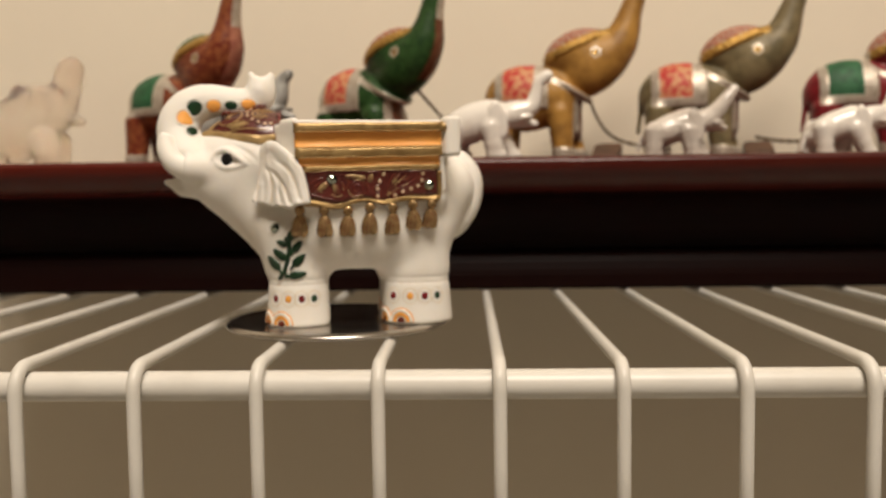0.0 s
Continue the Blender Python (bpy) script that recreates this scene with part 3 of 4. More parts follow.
tv, tf, ts = tassel()
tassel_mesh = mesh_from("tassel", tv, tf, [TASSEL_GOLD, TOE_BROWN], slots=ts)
for u, w in ((-9.3, 31.7), (-3.8, 31.6), (1.7, 31.5), (6.8, 32.0), (12.2, 32.0), (16.9, 32.6), (21.5, 32.8)):
    q, nrm = march(elephant, *from_side([(u, w), (u, w - 4.7)]))
    ob = part("tassel", tassel_mesh, holder, "moulded gold tassel with a bead")
    ob.location = Vector((u, q[0][1] - 0.55, w)) * 0.001
    lean = max(-16.0, min(16.0, math.degrees(math.atan2(q[1][1] - q[0][1], 4.7))))
    ob.rotation_euler = (radians(lean), radians(random.uniform(-4, 4)), random.uniform(-0.35, 0.35))
    ob.scale = (1, 1, random.uniform(0.95, 1.06))


# ear: a thick fan that hangs from the side of the head, its folds meeting at a hub
EAR_HUB = (-17.2, 42.6)
EAR_EDGE = smooth_line([(-19.9, 33.8, 0), (-18.8, 33.75, 0), (-17.7, 33.5, 0), (-16.5, 32.95, 0), (-15.5, 32.8, 0), (-14.4, 32.98, 0), (-13.6, 32.85, 0), (-12.7, 32.5, 0), (-11.6, 32.4, 0), (-10.5, 32.85, 0), (-9.1, 33.2, 0), (-7.8, 33.35, 0), (-7.05, 33.55, 0),
                        (-6.95, 34.2, 0), (-7.2, 36.0, 0), (-7.7, 38.7, 0), (-8.35, 41.1, 0), (-9.5, 43.1, 0), (-11.1, 44.9, 0), (-12.75, 46.5, 0), (-14.4, 47.8, 0), (-15.9, 48.2, 0), (-17.3, 47.7, 0), (-18.5, 46.7, 0), (-19.3, 45.5, 0), (-19.35, 44.5, 0),
                        (-18.9, 43.5, 0), (-18.6, 41.4, 0), (-18.9, 38.6, 0), (-19.7, 35.9, 0), (-20.2, 34.5, 0), (-19.9, 33.8, 0)], 8)
EAR_OUT = ([-20.5, -19, -17.4, -15.5, -13.5, -11.5, -9.5, -7], [11.9, 12.1, 13.1, 14.8, 17.0, 19.3, 20.5, 20.9])
FOLDS = [[(-18.1, 42.0), (-18.7, 39.3), (-18.95, 37.3), (-19.2, 34.3)],
         [(-17.3, 42.9), (-16.4, 41.1), (-15.6, 38.9), (-15.5, 36.3), (-15.8, 34.0), (-16.1, 32.9)],
         [(-16.5, 42.0), (-15.0, 40.3), (-14.2, 38.6), (-13.9, 36.6), (-13.5, 33.9)],
         [(-16.0, 41.9), (-14.4, 40.0), (-13.3, 38.3), (-12.2, 35.8), (-11.6, 33.8)],
         [(-16.1, 44.5), (-13.7, 43.0), (-11.9, 41.4), (-10.9, 39.9), (-10.0, 37.5), (-9.3, 34.6)]]
FOLD_DEPTH = [0.42, 0.62, 0.42, 0.46, 0.34]
FOLDS = [np.array([q[:2] for q in smooth_line([(a, b, 0) for a, b in fold], 6)]) for fold in FOLDS]
EAR_RIM = np.array([q[:2] for q in EAR_EDGE])


def line_gap(q, line):
    """Distance of the places q from a line, and how far along it (0 to 1) each is nearest."""
    a, d = line[:-1], np.diff(line, axis=0)
    w = q[:, None] - a[None]
    t = np.clip((w * d).sum(2) / np.maximum((d * d).sum(1), 1e-9), 0, 1)
    g = np.linalg.norm(w - t[..., None] * d, axis=2)
    k = g.argmin(1)
    return g[np.arange(len(q)), k], (k + t[np.arange(len(q)), k]) / len(a)


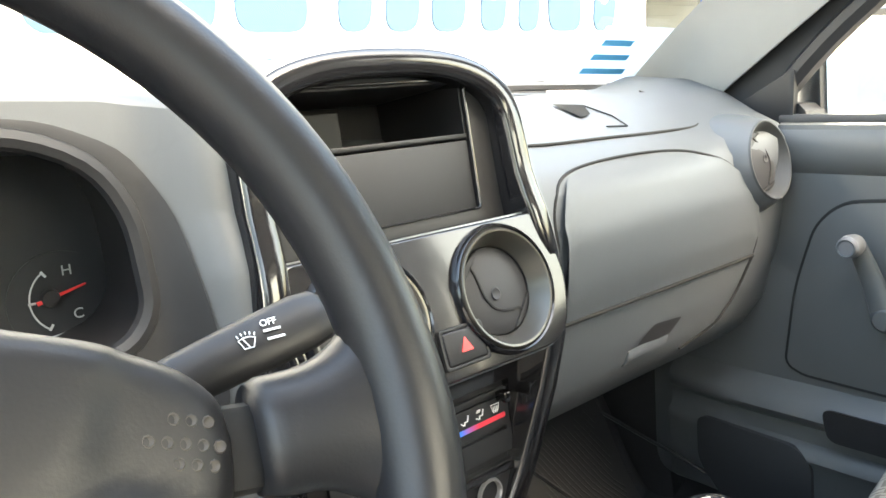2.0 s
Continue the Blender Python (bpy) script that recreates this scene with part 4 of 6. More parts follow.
for k in range(0, 11):
    a = radians(232 - 244 * k / 10)
    writing("dial_number", str(20 * k), 0.0085, dial_m(SX, SZ) @ Matrix.Translation((0.048 * math.cos(a), 0.048 * math.sin(a), 0.0008)), DIMMED_INK, sp)
writing("dial_unit", "km/h", 0.007, dial_m(SX, SZ + 0.024) @ Matrix.Translation((0, 0, 0.0008)), DIMMED_INK, sp)


def needle(cx, cz, ang, length, parent):
    bm = bmesh.new()
    m = facing(cx, 0.8445, cz) @ Matrix.Rotation(radians(ang), 4, "Z")
    loft(bm, [[m @ Vector((-0.01, s * 0.0016, z)) for s, z in ((-1, 0), (1, 0), (1, 0.001), (-1, 0.001))], [m @ Vector((length, s * 0.0006, z)) for s, z in ((-1, 0), (1, 0), (1, 0.001), (-1, 0.001))]])
    part("needle", tidy(bm), RED, parent, smooth=0)
    bm = bmesh.new()
    lathe(bm, [(0.0, 0.005), (0.006, 0.0045), (0.007, 0.001), (0.007, 0)], facing(cx, 0.8465, cz), 18)
    part("needle_hub", bm, BLACK, parent)


needle(SX, SZ, 230, 0.052, sp)
needle(TX - 0.008, TZ + 0.004, 14, 0.026, tp)
bm = bmesh.new()
arc = [facing(TX + 0.004, 0.8465, TZ + 0.002) @ Vector((0.026 * math.cos(a), 0.026 * math.sin(a), 0)) for a in np.linspace(radians(125), radians(235), 12)]
tube(bm, arc, 0.0007, 6)
for a in (125, 180, 235):
    m = facing(TX + 0.004, 0.8465, TZ + 0.002) @ Matrix.Rotation(radians(a), 4, "Z")
    tube(bm, [m @ Vector((0.022, 0, 0)), m @ Vector((0.027, 0, 0))], 0.001, 6)
tube(bm, [facing(TX, 0.8465, TZ - 0.026) @ Vector(p) for p in ((-0.022, -0.006, 0), (-0.018, 0.0, 0), (0.012, 0.003, 0), (0.02, 0.0, 0))], 0.0006, 6)
part("scale", bm, DIMMED_INK, tp)
writing("dial_letter", "H", 0.011, facing(TX + 0.006, 0.8465, TZ + 0.022), DIMMED_INK, tp)
writing("dial_letter", "C", 0.011, facing(TX + 0.010, 0.8465, TZ - 0.012), DIMMED_INK, tp)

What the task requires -
Take the listing above and print it exactly, apart from the pictures.

Full answer -
0.0 s
Continue the Blender Python (bpy) script that recreates this scene with part 3 of 4. More parts follow.
tv, tf, ts = tassel()
tassel_mesh = mesh_from("tassel", tv, tf, [TASSEL_GOLD, TOE_BROWN], slots=ts)
for u, w in ((-9.3, 31.7), (-3.8, 31.6), (1.7, 31.5), (6.8, 32.0), (12.2, 32.0), (16.9, 32.6), (21.5, 32.8)):
    q, nrm = march(elephant, *from_side([(u, w), (u, w - 4.7)]))
    ob = part("tassel", tassel_mesh, holder, "moulded gold tassel with a bead")
    ob.location = Vector((u, q[0][1] - 0.55, w)) * 0.001
    lean = max(-16.0, min(16.0, math.degrees(math.atan2(q[1][1] - q[0][1], 4.7))))
    ob.rotation_euler = (radians(lean), radians(random.uniform(-4, 4)), random.uniform(-0.35, 0.35))
    ob.scale = (1, 1, random.uniform(0.95, 1.06))


# ear: a thick fan that hangs from the side of the head, its folds meeting at a hub
EAR_HUB = (-17.2, 42.6)
EAR_EDGE = smooth_line([(-19.9, 33.8, 0), (-18.8, 33.75, 0), (-17.7, 33.5, 0), (-16.5, 32.95, 0), (-15.5, 32.8, 0), (-14.4, 32.98, 0), (-13.6, 32.85, 0), (-12.7, 32.5, 0), (-11.6, 32.4, 0), (-10.5, 32.85, 0), (-9.1, 33.2, 0), (-7.8, 33.35, 0), (-7.05, 33.55, 0),
                        (-6.95, 34.2, 0), (-7.2, 36.0, 0), (-7.7, 38.7, 0), (-8.35, 41.1, 0), (-9.5, 43.1, 0), (-11.1, 44.9, 0), (-12.75, 46.5, 0), (-14.4, 47.8, 0), (-15.9, 48.2, 0), (-17.3, 47.7, 0), (-18.5, 46.7, 0), (-19.3, 45.5, 0), (-19.35, 44.5, 0),
                        (-18.9, 43.5, 0), (-18.6, 41.4, 0), (-18.9, 38.6, 0), (-19.7, 35.9, 0), (-20.2, 34.5, 0), (-19.9, 33.8, 0)], 8)
EAR_OUT = ([-20.5, -19, -17.4, -15.5, -13.5, -11.5, -9.5, -7], [11.9, 12.1, 13.1, 14.8, 17.0, 19.3, 20.5, 20.9])
FOLDS = [[(-18.1, 42.0), (-18.7, 39.3), (-18.95, 37.3), (-19.2, 34.3)],
         [(-17.3, 42.9), (-16.4, 41.1), (-15.6, 38.9), (-15.5, 36.3), (-15.8, 34.0), (-16.1, 32.9)],
         [(-16.5, 42.0), (-15.0, 40.3), (-14.2, 38.6), (-13.9, 36.6), (-13.5, 33.9)],
         [(-16.0, 41.9), (-14.4, 40.0), (-13.3, 38.3), (-12.2, 35.8), (-11.6, 33.8)],
         [(-16.1, 44.5), (-13.7, 43.0), (-11.9, 41.4), (-10.9, 39.9), (-10.0, 37.5), (-9.3, 34.6)]]
FOLD_DEPTH = [0.42, 0.62, 0.42, 0.46, 0.34]
FOLDS = [np.array([q[:2] for q in smooth_line([(a, b, 0) for a, b in fold], 6)]) for fold in FOLDS]
EAR_RIM = np.array([q[:2] for q in EAR_EDGE])


def line_gap(q, line):
    """Distance of the places q from a line, and how far along it (0 to 1) each is nearest."""
    a, d = line[:-1], np.diff(line, axis=0)
    w = q[:, None] - a[None]
    t = np.clip((w * d).sum(2) / np.maximum((d * d).sum(1), 1e-9), 0, 1)
    g = np.linalg.norm(w - t[..., None] * d, axis=2)
    k = g.argmin(1)
    return g[np.arange(len(q)), k], (k + t[np.arange(len(q)), k]) / len(a)


2.0 s
Continue the Blender Python (bpy) script that recreates this scene with part 4 of 6. More parts follow.
for k in range(0, 11):
    a = radians(232 - 244 * k / 10)
    writing("dial_number", str(20 * k), 0.0085, dial_m(SX, SZ) @ Matrix.Translation((0.048 * math.cos(a), 0.048 * math.sin(a), 0.0008)), DIMMED_INK, sp)
writing("dial_unit", "km/h", 0.007, dial_m(SX, SZ + 0.024) @ Matrix.Translation((0, 0, 0.0008)), DIMMED_INK, sp)


def needle(cx, cz, ang, length, parent):
    bm = bmesh.new()
    m = facing(cx, 0.8445, cz) @ Matrix.Rotation(radians(ang), 4, "Z")
    loft(bm, [[m @ Vector((-0.01, s * 0.0016, z)) for s, z in ((-1, 0), (1, 0), (1, 0.001), (-1, 0.001))], [m @ Vector((length, s * 0.0006, z)) for s, z in ((-1, 0), (1, 0), (1, 0.001), (-1, 0.001))]])
    part("needle", tidy(bm), RED, parent, smooth=0)
    bm = bmesh.new()
    lathe(bm, [(0.0, 0.005), (0.006, 0.0045), (0.007, 0.001), (0.007, 0)], facing(cx, 0.8465, cz), 18)
    part("needle_hub", bm, BLACK, parent)


needle(SX, SZ, 230, 0.052, sp)
needle(TX - 0.008, TZ + 0.004, 14, 0.026, tp)
bm = bmesh.new()
arc = [facing(TX + 0.004, 0.8465, TZ + 0.002) @ Vector((0.026 * math.cos(a), 0.026 * math.sin(a), 0)) for a in np.linspace(radians(125), radians(235), 12)]
tube(bm, arc, 0.0007, 6)
for a in (125, 180, 235):
    m = facing(TX + 0.004, 0.8465, TZ + 0.002) @ Matrix.Rotation(radians(a), 4, "Z")
    tube(bm, [m @ Vector((0.022, 0, 0)), m @ Vector((0.027, 0, 0))], 0.001, 6)
tube(bm, [facing(TX, 0.8465, TZ - 0.026) @ Vector(p) for p in ((-0.022, -0.006, 0), (-0.018, 0.0, 0), (0.012, 0.003, 0), (0.02, 0.0, 0))], 0.0006, 6)
part("scale", bm, DIMMED_INK, tp)
writing("dial_letter", "H", 0.011, facing(TX + 0.006, 0.8465, TZ + 0.022), DIMMED_INK, tp)
writing("dial_letter", "C", 0.011, facing(TX + 0.010, 0.8465, TZ - 0.012), DIMMED_INK, tp)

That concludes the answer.